The glyphs on it were fractured—not broken, but disrupted. Almost rewritten.
Zephryn joined him quietly.
Buta didn't look at him.
"The glyph isn't sick," he said.
"It's remembering too fast."
Zephryn stared at his own arm.
The mark was calm. Sleeping, almost.
"What does that mean?"
"It means it was bound by silence, not death. And now it's waking itself up."
Selka entered next, nodding once without speaking.
Yolti and Kaelen followed, both already laced in their pulse-bind gear.
Today wasn't rest. Today was instruction.
But it wasn't going to be like before.
Because this was when Buta stopped holding back.
He stepped onto the central ring.
"You've been calling them Veilmarks.
Because that's what the Doctrine taught you."
He snapped his fingers. Glyphlight spun behind him, forming an elemental wheel—twelve points, each flickering with a different pulse:
Flame Stone Wind Ice Storm Light Shade Toxin Mind Echo Beast Song
"These aren't just elements.
They're Essence Forms.
Every Resonant channels one.
But only the worthy anchor it."
Kaelen raised an eyebrow. "Anchor it how?"
Buta turned to him.
"Through what the Choir calls Veilmark Harmony.
Not everyone gets it. Not everyone survives it."
He nodded toward Yolti.
"Some of you were born with a pulse already tuned. That's why your marks respond quicker."
"Others," his eyes flicked to Kaelen and Zephryn,
"have something broken beneath the surface.
When that crack lines up with a forgotten song?"
He pointed at Zephryn's arm.
"You get that."
Yolti whispered, "But we don't even know what it does."

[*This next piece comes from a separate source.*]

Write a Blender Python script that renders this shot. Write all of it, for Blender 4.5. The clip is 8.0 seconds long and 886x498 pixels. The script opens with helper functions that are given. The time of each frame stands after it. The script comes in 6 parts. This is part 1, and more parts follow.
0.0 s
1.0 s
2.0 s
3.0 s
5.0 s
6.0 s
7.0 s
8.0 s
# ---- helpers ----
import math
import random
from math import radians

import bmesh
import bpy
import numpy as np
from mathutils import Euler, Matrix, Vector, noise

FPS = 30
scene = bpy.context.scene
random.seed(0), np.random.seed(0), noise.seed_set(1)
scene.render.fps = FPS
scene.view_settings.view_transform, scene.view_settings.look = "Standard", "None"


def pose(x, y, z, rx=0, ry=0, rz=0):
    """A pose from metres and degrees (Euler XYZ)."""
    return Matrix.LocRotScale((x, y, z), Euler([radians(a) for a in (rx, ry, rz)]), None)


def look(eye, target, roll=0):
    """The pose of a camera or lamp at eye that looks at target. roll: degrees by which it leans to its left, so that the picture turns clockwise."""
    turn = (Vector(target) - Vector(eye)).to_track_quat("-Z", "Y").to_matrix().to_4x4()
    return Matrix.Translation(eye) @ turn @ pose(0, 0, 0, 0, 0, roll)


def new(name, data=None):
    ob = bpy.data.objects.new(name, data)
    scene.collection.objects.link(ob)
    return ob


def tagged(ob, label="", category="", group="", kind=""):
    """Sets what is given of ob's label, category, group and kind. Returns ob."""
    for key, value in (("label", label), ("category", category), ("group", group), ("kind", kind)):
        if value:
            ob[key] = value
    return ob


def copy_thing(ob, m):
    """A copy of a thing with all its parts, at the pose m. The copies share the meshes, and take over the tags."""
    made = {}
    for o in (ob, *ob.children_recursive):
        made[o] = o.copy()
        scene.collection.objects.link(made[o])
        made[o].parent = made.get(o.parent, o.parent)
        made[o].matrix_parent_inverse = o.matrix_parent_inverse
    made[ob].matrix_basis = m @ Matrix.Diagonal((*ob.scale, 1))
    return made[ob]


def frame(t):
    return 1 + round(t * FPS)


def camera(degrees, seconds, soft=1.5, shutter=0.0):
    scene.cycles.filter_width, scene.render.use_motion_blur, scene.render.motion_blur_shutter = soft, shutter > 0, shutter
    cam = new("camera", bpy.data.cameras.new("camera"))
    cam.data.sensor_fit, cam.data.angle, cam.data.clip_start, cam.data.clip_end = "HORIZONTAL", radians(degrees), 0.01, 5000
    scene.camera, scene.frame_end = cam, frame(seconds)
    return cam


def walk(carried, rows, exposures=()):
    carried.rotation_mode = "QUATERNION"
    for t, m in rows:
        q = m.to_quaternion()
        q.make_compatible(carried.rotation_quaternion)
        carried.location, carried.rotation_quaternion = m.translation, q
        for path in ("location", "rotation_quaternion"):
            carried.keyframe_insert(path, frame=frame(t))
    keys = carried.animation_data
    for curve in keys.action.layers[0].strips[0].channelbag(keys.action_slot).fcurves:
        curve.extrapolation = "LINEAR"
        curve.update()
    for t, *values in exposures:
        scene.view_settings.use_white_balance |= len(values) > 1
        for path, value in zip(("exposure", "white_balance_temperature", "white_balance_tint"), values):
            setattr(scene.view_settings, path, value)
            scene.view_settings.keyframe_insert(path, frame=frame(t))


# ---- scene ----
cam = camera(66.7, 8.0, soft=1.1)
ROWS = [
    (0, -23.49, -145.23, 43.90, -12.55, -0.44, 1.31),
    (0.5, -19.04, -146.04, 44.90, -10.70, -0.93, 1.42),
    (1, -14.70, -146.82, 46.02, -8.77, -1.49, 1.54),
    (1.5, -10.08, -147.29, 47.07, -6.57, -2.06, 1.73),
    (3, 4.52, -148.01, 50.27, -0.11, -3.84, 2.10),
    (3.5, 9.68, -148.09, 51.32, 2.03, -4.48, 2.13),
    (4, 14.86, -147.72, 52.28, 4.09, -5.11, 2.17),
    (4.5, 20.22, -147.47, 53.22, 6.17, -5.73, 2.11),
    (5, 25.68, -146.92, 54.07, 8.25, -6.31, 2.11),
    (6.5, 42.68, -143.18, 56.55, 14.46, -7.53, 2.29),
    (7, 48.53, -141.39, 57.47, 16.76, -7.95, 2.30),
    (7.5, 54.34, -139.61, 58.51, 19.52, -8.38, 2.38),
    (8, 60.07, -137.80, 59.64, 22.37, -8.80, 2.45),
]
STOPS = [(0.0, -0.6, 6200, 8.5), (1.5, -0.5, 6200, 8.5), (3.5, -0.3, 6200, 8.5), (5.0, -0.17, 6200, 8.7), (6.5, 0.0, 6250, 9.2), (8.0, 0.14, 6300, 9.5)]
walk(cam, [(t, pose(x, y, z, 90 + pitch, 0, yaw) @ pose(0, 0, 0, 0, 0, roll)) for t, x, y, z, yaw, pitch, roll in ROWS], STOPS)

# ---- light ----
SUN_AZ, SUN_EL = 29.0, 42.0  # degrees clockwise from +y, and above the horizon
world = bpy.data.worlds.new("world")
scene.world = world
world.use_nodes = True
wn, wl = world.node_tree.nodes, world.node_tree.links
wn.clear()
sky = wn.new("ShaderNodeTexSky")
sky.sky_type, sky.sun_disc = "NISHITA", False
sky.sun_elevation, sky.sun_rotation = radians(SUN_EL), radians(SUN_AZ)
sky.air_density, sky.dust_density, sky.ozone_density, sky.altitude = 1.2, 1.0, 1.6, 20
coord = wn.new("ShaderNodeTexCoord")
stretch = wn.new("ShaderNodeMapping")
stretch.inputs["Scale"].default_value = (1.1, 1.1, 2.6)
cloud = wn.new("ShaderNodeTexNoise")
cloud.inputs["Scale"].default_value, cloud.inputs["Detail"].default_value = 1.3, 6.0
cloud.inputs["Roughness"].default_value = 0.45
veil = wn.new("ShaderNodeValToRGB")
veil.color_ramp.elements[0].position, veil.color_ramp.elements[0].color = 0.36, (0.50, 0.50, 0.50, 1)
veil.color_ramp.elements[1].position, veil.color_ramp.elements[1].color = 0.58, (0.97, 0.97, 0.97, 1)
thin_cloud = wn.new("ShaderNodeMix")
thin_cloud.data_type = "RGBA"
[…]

"That's because it's not an element," Buta said.
"It's a fracture class.
There's no spellbook for that. No training."
He looked at Zephryn again.
"That's what Solara meant when she wrote, 'His song is not to be taught. Only remembered.'"
Silence.
And then, from the far corridor—
Footsteps.
Not a warning.
Not a rush.
Just presence.
Amo Sancho stepped into the light, cloak pulled, sword sheathed.
"If you're going to show them the path," he muttered,
"you might as well show them the monsters waiting along it."
He stepped into the circle. Buta didn't stop him.
Sancho raised his arm—his glyph flared.
Not a symbol.
A pulse.
Shaped like a howl made of memory.
Selka's hand moved to her blade.
Yolti gasped.
Kaelen took a step back.
Zephryn just stared.
Sancho wasn't summoning energy.
He was singing with it.
"What you hold," Sancho said, "isn't a weapon."
He looked at Zephryn.
"It's a verse from a song they tried to erase."